We assist with signature workflows, retention of executed copies, and centralized contract tracking so teams can quickly reference obligations, renewal dates, and performance milestones without disrupting procurement or operations.

Ongoing Compliance and Dispute Response

We advise on compliance monitoring, performance audits, and corrective action plans. If disputes emerge, we pursue efficient resolution through negotiation or dispute resolution clauses in the contract to protect business continuity and minimize legal expense.

Vendor and Supplier Agreement FAQs

What should I include in a vendor agreement for goods?

A vendor agreement for goods should include a detailed description of the products, specifications, quantities, delivery schedule, and acceptance criteria that set measurable standards for performance and inspection. It should also address packaging, labeling, storage conditions, and any regulatory compliance obligations relevant to the goods being supplied. Additionally, include clear payment terms, warranty language, remedies for defects or late delivery, termination rights, and confidentiality clauses if proprietary information is involved. Address liability allocation and insurance requirements so both parties understand financial exposures and mechanisms for resolving disputes or defective shipments.
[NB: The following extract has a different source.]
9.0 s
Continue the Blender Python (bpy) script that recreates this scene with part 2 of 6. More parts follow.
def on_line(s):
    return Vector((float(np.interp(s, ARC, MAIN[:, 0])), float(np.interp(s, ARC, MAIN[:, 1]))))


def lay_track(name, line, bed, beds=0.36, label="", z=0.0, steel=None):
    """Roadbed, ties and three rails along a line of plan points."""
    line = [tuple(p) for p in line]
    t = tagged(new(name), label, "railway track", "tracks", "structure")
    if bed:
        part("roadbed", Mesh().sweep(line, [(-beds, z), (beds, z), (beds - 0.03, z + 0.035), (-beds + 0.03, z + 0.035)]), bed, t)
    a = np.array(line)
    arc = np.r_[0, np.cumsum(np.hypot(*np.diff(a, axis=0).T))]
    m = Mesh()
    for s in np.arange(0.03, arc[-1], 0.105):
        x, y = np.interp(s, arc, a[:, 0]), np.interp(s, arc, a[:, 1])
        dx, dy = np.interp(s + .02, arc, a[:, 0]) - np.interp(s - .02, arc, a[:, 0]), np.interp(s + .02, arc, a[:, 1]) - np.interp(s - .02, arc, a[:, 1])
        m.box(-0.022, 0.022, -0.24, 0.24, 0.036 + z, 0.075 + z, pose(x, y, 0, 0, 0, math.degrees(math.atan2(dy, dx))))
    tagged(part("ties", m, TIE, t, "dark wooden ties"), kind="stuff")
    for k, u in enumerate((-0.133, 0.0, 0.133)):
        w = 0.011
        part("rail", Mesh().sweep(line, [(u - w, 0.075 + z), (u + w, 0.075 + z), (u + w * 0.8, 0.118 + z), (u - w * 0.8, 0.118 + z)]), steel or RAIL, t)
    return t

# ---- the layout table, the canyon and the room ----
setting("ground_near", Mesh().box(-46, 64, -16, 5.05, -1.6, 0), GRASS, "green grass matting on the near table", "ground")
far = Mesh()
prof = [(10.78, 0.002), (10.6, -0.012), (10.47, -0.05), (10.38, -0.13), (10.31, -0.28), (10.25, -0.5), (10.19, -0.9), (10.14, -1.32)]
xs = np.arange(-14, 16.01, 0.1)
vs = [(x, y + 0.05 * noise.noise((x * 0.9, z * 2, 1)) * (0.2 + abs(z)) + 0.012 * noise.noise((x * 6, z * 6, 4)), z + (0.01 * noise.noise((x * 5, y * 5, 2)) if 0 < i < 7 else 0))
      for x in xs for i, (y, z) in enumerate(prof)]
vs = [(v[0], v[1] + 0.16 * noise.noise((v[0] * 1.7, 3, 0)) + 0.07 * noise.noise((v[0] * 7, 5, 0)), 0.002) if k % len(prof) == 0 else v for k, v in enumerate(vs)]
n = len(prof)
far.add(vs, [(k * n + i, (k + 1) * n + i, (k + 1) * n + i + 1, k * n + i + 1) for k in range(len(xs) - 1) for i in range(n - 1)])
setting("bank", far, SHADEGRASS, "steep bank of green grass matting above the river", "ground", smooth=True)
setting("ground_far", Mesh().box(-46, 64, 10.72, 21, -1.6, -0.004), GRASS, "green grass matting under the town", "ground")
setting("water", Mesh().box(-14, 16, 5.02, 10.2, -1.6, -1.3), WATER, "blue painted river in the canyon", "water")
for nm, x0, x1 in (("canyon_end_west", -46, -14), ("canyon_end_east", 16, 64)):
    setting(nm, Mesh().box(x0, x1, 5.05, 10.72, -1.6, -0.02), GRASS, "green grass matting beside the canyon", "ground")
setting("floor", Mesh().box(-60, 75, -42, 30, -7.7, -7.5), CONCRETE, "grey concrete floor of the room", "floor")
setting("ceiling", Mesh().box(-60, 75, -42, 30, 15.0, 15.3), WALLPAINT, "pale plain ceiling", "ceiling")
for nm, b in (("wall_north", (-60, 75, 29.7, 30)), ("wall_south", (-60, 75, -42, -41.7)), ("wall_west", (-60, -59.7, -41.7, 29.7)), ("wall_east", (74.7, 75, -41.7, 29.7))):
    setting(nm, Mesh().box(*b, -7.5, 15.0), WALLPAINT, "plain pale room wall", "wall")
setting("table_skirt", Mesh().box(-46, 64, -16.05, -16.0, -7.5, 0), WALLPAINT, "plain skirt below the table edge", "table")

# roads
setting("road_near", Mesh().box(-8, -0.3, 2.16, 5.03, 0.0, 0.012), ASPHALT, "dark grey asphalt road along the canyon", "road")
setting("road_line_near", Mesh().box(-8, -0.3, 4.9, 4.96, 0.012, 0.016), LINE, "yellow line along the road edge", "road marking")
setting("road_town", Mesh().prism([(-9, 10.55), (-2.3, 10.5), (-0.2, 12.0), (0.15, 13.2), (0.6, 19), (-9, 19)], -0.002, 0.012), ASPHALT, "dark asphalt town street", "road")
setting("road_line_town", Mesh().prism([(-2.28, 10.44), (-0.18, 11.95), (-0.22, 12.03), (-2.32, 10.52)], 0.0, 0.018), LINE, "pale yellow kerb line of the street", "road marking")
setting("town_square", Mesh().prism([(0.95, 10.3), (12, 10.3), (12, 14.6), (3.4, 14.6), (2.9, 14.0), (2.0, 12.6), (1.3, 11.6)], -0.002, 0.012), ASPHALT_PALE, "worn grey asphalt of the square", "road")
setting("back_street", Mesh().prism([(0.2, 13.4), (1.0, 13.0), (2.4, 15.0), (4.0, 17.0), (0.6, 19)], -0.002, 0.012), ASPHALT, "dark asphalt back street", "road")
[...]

Limiting liability in a supplier contract typically involves negotiated caps on damages, carve-outs for gross negligence or willful misconduct, and exclusions for consequential or punitive damages where appropriate under applicable law. Liability limits should reflect the commercial value of the contract and be proportional to the associated risks and insurance capacity. You can also manage liability through narrowly tailored indemnity clauses, insurance requirements, and contractual warranties that define the scope and duration of responsibility. Ensure the language is clear about which damages are recoverable and how claims will be processed to avoid unanticipated exposure.
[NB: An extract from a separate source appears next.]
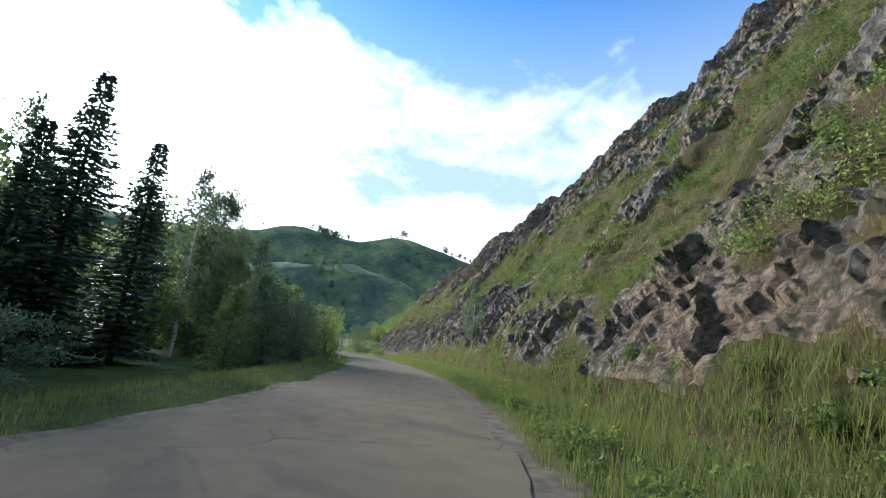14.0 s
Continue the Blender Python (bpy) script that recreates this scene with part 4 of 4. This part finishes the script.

Performance guarantees or bonds are appropriate when supplier performance is mission-critical, when up-front investments are required, or when there’s significant financial exposure due to supply interruption. Guarantees provide assurance that the supplier will meet obligations or that funds will be available for remediation or replacement if the supplier defaults. Consider requiring bonds for large-scale projects, long-term custom manufacturing, or when public procurement rules apply. Guarantees should be structured to match key milestones and include clear conditions for calling the bond to ensure they function effectively as security for performance.

Warranties are promises about the condition, performance, or conformity of goods or services for a defined period. They give buyers specific remedies like repair, replacement, or price adjustments when products fail to meet agreed standards. Warranty language should be clear about duration, scope, and exclusion of certain damages. Indemnities address third-party claims and allocate responsibility for losses arising from intellectual property infringement, bodily injury, or property damage caused by a party’s acts or products. While warranties relate to product quality, indemnities shift financial responsibility for third-party liabilities and often coordinate with insurance requirements.

If a supplier misses deliveries, first consult the contract’s notice and cure provisions to formally document the failure and request prompt corrective action. Enforce acceptance and inspection terms, and follow escalation steps outlined in the agreement that may include liquidated damages, expedited shipping, or alternative sourcing to minimize operational disruption. If performance does not improve, the contract’s termination and remedy clauses guide next steps, such as procuring replacement goods and claiming damages. Maintain documentation of communications, missed deliveries, and costs incurred to support any claim or dispute resolution later on.

Using a vendor’s standard form contract can be efficient, but it often contains one-sided provisions favoring the supplier, such as broad indemnities, unfavorable payment schedules, or restrictive warranty limitations. A careful review identifies clauses that could expose your business to unreasonable obligations or financial risk. Negotiate changes to essential terms like liability caps, acceptance criteria, termination rights, and confidentiality. Even modest amendments can materially reduce risk and ensure the agreement aligns with your commercial needs and regulatory obligations under Virginia law.

Address intellectual property by specifying ownership of pre-existing IP, licensing rights for any IP embedded in delivered goods or created under the contract, and restrictions on use or disclosure. Clarify who retains title to designs, software, and improvements, and whether downstream license rights are granted to allow resale or integration. Include confidentiality protections and limits on reverse engineering where appropriate. Ensure IP warranties and indemnities are balanced and that any license terms provide the operational rights your business needs without unexpected royalties or restrictions.

Dispute resolution mechanisms should be proportional to the contract value and the business relationship. Many businesses prefer negotiation and mediation to preserve commercial ties, followed by arbitration or court actions for unresolved issues. Mediation provides a structured, confidential forum to reach practical settlements without litigation expense. Arbitration can offer a faster, private resolution process with enforceable awards, while litigation may be necessary for complex matters requiring formal discovery. Choose clauses that reflect your preference for confidentiality, speed, and the ability to obtain necessary remedies under applicable law.

Review supplier agreements regularly, particularly when business volumes change, regulatory requirements are updated, or after any significant supply disruption. Annual or biennial reviews help ensure terms remain aligned with operational needs, pricing structures, and risk management practices to avoid surprises during performance. Trigger reviews after mergers, product changes, or when entering new markets. Updating contracts proactively helps preserve supplier relationships, ensures compliance with changing laws, and provides opportunities to renegotiate terms to reflect current commercial realities.

Insurance and thoughtful risk allocation are central to effective vendor agreements. Requiring specific insurance coverages, such as general liability or product liability, and setting minimum limits shifts potential losses to insurers and reduces direct financial exposure for the contracting parties. Align indemnity clauses with insurance requirements so that potential claims are supported by available coverage. This coordination ensures that contractual allocations of responsibility are practical and that claim recovery is viable under the insurance policies in place.